● PROBLEM TO SOLVE
Without including any images, repeat the data exactly.

======== ENTRIES SHOWN

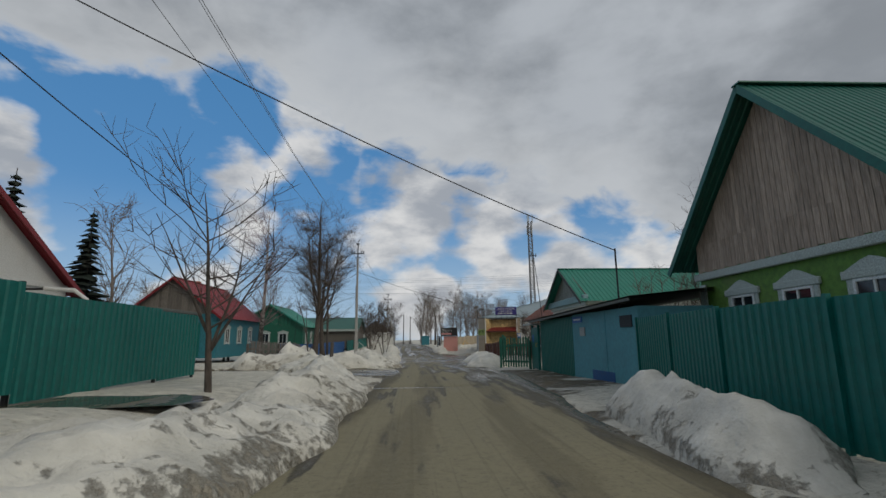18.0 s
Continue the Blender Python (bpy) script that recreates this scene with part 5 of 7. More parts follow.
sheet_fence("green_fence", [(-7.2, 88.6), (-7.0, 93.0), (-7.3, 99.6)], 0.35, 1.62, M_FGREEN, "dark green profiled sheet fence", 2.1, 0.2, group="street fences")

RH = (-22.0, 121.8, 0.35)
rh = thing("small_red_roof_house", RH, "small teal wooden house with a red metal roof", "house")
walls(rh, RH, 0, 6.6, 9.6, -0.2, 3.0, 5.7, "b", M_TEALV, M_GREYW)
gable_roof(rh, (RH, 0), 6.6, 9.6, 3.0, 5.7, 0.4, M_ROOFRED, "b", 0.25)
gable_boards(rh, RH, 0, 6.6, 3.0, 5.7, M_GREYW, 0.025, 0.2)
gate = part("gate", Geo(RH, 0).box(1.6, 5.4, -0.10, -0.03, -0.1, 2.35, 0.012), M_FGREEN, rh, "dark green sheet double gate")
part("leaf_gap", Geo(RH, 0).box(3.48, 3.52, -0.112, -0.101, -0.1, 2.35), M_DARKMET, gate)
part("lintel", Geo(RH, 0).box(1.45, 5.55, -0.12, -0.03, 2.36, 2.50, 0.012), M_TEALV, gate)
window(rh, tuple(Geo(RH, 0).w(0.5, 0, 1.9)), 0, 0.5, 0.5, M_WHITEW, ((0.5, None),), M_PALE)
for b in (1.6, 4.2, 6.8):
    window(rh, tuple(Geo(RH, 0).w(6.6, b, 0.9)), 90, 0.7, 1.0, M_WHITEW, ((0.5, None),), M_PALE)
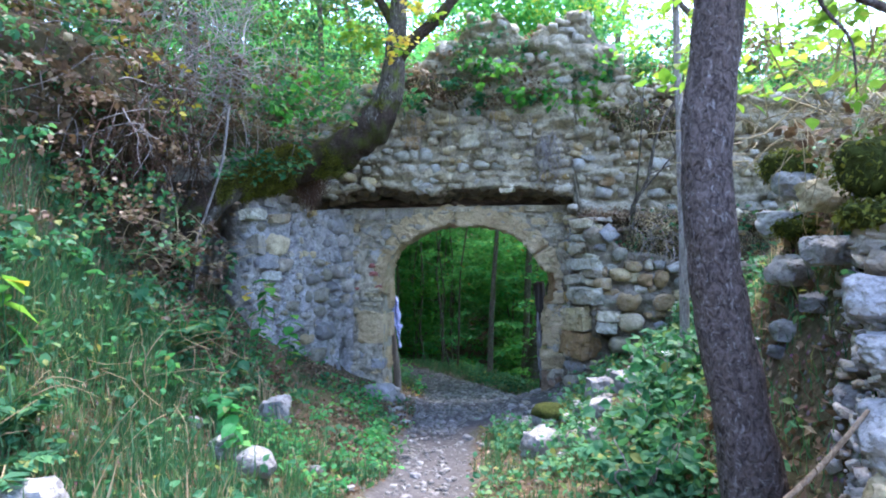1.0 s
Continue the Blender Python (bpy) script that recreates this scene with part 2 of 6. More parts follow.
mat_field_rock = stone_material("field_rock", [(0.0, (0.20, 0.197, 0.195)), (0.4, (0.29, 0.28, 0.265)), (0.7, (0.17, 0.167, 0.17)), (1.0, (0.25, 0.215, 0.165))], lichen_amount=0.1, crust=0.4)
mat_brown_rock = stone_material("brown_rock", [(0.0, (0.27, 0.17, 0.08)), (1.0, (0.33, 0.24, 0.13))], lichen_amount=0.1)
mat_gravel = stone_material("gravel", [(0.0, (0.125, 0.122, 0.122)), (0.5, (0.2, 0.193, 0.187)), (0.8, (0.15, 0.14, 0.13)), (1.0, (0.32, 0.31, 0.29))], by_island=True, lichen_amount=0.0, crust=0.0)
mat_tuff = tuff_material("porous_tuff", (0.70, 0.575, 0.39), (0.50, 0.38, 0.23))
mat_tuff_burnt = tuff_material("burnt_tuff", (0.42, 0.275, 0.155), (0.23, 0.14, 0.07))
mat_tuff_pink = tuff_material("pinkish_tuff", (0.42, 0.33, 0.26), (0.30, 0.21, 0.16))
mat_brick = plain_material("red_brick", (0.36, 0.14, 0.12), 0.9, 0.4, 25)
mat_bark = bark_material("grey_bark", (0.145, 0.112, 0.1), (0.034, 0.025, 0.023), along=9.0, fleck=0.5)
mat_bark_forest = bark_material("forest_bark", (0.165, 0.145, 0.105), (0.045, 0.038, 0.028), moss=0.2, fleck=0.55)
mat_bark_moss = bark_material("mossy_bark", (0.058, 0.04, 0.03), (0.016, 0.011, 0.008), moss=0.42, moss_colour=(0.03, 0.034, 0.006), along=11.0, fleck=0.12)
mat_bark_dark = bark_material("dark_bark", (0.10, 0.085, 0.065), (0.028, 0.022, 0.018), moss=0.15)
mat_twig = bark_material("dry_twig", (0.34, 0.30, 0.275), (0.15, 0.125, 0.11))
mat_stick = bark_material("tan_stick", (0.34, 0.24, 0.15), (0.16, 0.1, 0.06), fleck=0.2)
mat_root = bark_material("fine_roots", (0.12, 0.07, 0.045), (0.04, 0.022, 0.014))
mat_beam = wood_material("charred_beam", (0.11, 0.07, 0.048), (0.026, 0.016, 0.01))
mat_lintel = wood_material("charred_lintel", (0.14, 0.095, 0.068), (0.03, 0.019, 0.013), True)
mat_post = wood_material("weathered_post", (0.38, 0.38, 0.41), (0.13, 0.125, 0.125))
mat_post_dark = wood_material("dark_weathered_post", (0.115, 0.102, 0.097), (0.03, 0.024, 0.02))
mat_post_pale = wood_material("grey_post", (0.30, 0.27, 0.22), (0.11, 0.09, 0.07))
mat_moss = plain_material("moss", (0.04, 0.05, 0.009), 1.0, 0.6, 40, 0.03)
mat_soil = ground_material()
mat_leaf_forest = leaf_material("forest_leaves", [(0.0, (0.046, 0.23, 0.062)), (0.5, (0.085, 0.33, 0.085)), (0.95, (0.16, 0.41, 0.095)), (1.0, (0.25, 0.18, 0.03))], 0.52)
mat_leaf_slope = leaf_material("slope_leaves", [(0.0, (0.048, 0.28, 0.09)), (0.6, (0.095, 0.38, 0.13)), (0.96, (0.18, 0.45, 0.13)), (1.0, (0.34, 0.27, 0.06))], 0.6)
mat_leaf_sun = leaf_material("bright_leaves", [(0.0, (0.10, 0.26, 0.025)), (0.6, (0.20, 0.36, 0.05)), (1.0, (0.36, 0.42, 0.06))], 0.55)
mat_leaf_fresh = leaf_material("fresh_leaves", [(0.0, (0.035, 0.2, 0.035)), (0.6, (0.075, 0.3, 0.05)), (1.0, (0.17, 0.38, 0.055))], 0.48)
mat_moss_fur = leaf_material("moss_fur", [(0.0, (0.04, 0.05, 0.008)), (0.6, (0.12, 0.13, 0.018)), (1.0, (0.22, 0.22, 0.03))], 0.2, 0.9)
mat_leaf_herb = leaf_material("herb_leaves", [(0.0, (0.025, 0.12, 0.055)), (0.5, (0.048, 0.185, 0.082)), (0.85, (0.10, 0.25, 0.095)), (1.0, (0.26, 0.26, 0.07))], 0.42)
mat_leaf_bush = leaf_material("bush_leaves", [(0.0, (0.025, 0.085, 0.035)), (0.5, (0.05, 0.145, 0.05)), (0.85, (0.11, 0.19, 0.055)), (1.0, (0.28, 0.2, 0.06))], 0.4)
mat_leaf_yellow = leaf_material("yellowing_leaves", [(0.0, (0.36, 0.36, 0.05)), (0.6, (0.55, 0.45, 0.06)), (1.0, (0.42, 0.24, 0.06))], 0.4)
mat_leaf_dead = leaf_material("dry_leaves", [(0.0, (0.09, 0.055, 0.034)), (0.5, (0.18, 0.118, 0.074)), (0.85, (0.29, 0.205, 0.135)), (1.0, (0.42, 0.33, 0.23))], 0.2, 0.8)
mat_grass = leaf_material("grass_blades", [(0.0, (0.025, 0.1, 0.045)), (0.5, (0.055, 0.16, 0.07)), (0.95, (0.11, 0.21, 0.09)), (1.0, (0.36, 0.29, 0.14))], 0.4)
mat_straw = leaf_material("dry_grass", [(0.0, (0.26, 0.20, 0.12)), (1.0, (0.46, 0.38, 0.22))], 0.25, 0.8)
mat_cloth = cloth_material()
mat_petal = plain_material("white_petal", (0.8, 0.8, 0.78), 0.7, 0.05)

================

● EXERCISE ANSWER
18.0 s
Continue the Blender Python (bpy) script that recreates this scene with part 5 of 7. More parts follow.
sheet_fence("green_fence", [(-7.2, 88.6), (-7.0, 93.0), (-7.3, 99.6)], 0.35, 1.62, M_FGREEN, "dark green profiled sheet fence", 2.1, 0.2, group="street fences")

RH = (-22.0, 121.8, 0.35)
rh = thing("small_red_roof_house", RH, "small teal wooden house with a red metal roof", "house")
walls(rh, RH, 0, 6.6, 9.6, -0.2, 3.0, 5.7, "b", M_TEALV, M_GREYW)
gable_roof(rh, (RH, 0), 6.6, 9.6, 3.0, 5.7, 0.4, M_ROOFRED, "b", 0.25)
gable_boards(rh, RH, 0, 6.6, 3.0, 5.7, M_GREYW, 0.025, 0.2)
gate = part("gate", Geo(RH, 0).box(1.6, 5.4, -0.10, -0.03, -0.1, 2.35, 0.012), M_FGREEN, rh, "dark green sheet double gate")
part("leaf_gap", Geo(RH, 0).box(3.48, 3.52, -0.112, -0.101, -0.1, 2.35), M_DARKMET, gate)
part("lintel", Geo(RH, 0).box(1.45, 5.55, -0.12, -0.03, 2.36, 2.50, 0.012), M_TEALV, gate)
window(rh, tuple(Geo(RH, 0).w(0.5, 0, 1.9)), 0, 0.5, 0.5, M_WHITEW, ((0.5, None),), M_PALE)
for b in (1.6, 4.2, 6.8):
    window(rh, tuple(Geo(RH, 0).w(6.6, b, 0.9)), 90, 0.7, 1.0, M_WHITEW, ((0.5, None),), M_PALE)
1.0 s
Continue the Blender Python (bpy) script that recreates this scene with part 2 of 6. More parts follow.
mat_field_rock = stone_material("field_rock", [(0.0, (0.20, 0.197, 0.195)), (0.4, (0.29, 0.28, 0.265)), (0.7, (0.17, 0.167, 0.17)), (1.0, (0.25, 0.215, 0.165))], lichen_amount=0.1, crust=0.4)
mat_brown_rock = stone_material("brown_rock", [(0.0, (0.27, 0.17, 0.08)), (1.0, (0.33, 0.24, 0.13))], lichen_amount=0.1)
mat_gravel = stone_material("gravel", [(0.0, (0.125, 0.122, 0.122)), (0.5, (0.2, 0.193, 0.187)), (0.8, (0.15, 0.14, 0.13)), (1.0, (0.32, 0.31, 0.29))], by_island=True, lichen_amount=0.0, crust=0.0)
mat_tuff = tuff_material("porous_tuff", (0.70, 0.575, 0.39), (0.50, 0.38, 0.23))
mat_tuff_burnt = tuff_material("burnt_tuff", (0.42, 0.275, 0.155), (0.23, 0.14, 0.07))
mat_tuff_pink = tuff_material("pinkish_tuff", (0.42, 0.33, 0.26), (0.30, 0.21, 0.16))
mat_brick = plain_material("red_brick", (0.36, 0.14, 0.12), 0.9, 0.4, 25)
mat_bark = bark_material("grey_bark", (0.145, 0.112, 0.1), (0.034, 0.025, 0.023), along=9.0, fleck=0.5)
mat_bark_forest = bark_material("forest_bark", (0.165, 0.145, 0.105), (0.045, 0.038, 0.028), moss=0.2, fleck=0.55)
mat_bark_moss = bark_material("mossy_bark", (0.058, 0.04, 0.03), (0.016, 0.011, 0.008), moss=0.42, moss_colour=(0.03, 0.034, 0.006), along=11.0, fleck=0.12)
mat_bark_dark = bark_material("dark_bark", (0.10, 0.085, 0.065), (0.028, 0.022, 0.018), moss=0.15)
mat_twig = bark_material("dry_twig", (0.34, 0.30, 0.275), (0.15, 0.125, 0.11))
mat_stick = bark_material("tan_stick", (0.34, 0.24, 0.15), (0.16, 0.1, 0.06), fleck=0.2)
mat_root = bark_material("fine_roots", (0.12, 0.07, 0.045), (0.04, 0.022, 0.014))
mat_beam = wood_material("charred_beam", (0.11, 0.07, 0.048), (0.026, 0.016, 0.01))
mat_lintel = wood_material("charred_lintel", (0.14, 0.095, 0.068), (0.03, 0.019, 0.013), True)
mat_post = wood_material("weathered_post", (0.38, 0.38, 0.41), (0.13, 0.125, 0.125))
mat_post_dark = wood_material("dark_weathered_post", (0.115, 0.102, 0.097), (0.03, 0.024, 0.02))
mat_post_pale = wood_material("grey_post", (0.30, 0.27, 0.22), (0.11, 0.09, 0.07))
mat_moss = plain_material("moss", (0.04, 0.05, 0.009), 1.0, 0.6, 40, 0.03)
mat_soil = ground_material()
mat_leaf_forest = leaf_material("forest_leaves", [(0.0, (0.046, 0.23, 0.062)), (0.5, (0.085, 0.33, 0.085)), (0.95, (0.16, 0.41, 0.095)), (1.0, (0.25, 0.18, 0.03))], 0.52)
mat_leaf_slope = leaf_material("slope_leaves", [(0.0, (0.048, 0.28, 0.09)), (0.6, (0.095, 0.38, 0.13)), (0.96, (0.18, 0.45, 0.13)), (1.0, (0.34, 0.27, 0.06))], 0.6)
mat_leaf_sun = leaf_material("bright_leaves", [(0.0, (0.10, 0.26, 0.025)), (0.6, (0.20, 0.36, 0.05)), (1.0, (0.36, 0.42, 0.06))], 0.55)
mat_leaf_fresh = leaf_material("fresh_leaves", [(0.0, (0.035, 0.2, 0.035)), (0.6, (0.075, 0.3, 0.05)), (1.0, (0.17, 0.38, 0.055))], 0.48)
mat_moss_fur = leaf_material("moss_fur", [(0.0, (0.04, 0.05, 0.008)), (0.6, (0.12, 0.13, 0.018)), (1.0, (0.22, 0.22, 0.03))], 0.2, 0.9)
mat_leaf_herb = leaf_material("herb_leaves", [(0.0, (0.025, 0.12, 0.055)), (0.5, (0.048, 0.185, 0.082)), (0.85, (0.10, 0.25, 0.095)), (1.0, (0.26, 0.26, 0.07))], 0.42)
mat_leaf_bush = leaf_material("bush_leaves", [(0.0, (0.025, 0.085, 0.035)), (0.5, (0.05, 0.145, 0.05)), (0.85, (0.11, 0.19, 0.055)), (1.0, (0.28, 0.2, 0.06))], 0.4)
mat_leaf_yellow = leaf_material("yellowing_leaves", [(0.0, (0.36, 0.36, 0.05)), (0.6, (0.55, 0.45, 0.06)), (1.0, (0.42, 0.24, 0.06))], 0.4)
mat_leaf_dead = leaf_material("dry_leaves", [(0.0, (0.09, 0.055, 0.034)), (0.5, (0.18, 0.118, 0.074)), (0.85, (0.29, 0.205, 0.135)), (1.0, (0.42, 0.33, 0.23))], 0.2, 0.8)
mat_grass = leaf_material("grass_blades", [(0.0, (0.025, 0.1, 0.045)), (0.5, (0.055, 0.16, 0.07)), (0.95, (0.11, 0.21, 0.09)), (1.0, (0.36, 0.29, 0.14))], 0.4)
mat_straw = leaf_material("dry_grass", [(0.0, (0.26, 0.20, 0.12)), (1.0, (0.46, 0.38, 0.22))], 0.25, 0.8)
mat_cloth = cloth_material()
mat_petal = plain_material("white_petal", (0.8, 0.8, 0.78), 0.7, 0.05)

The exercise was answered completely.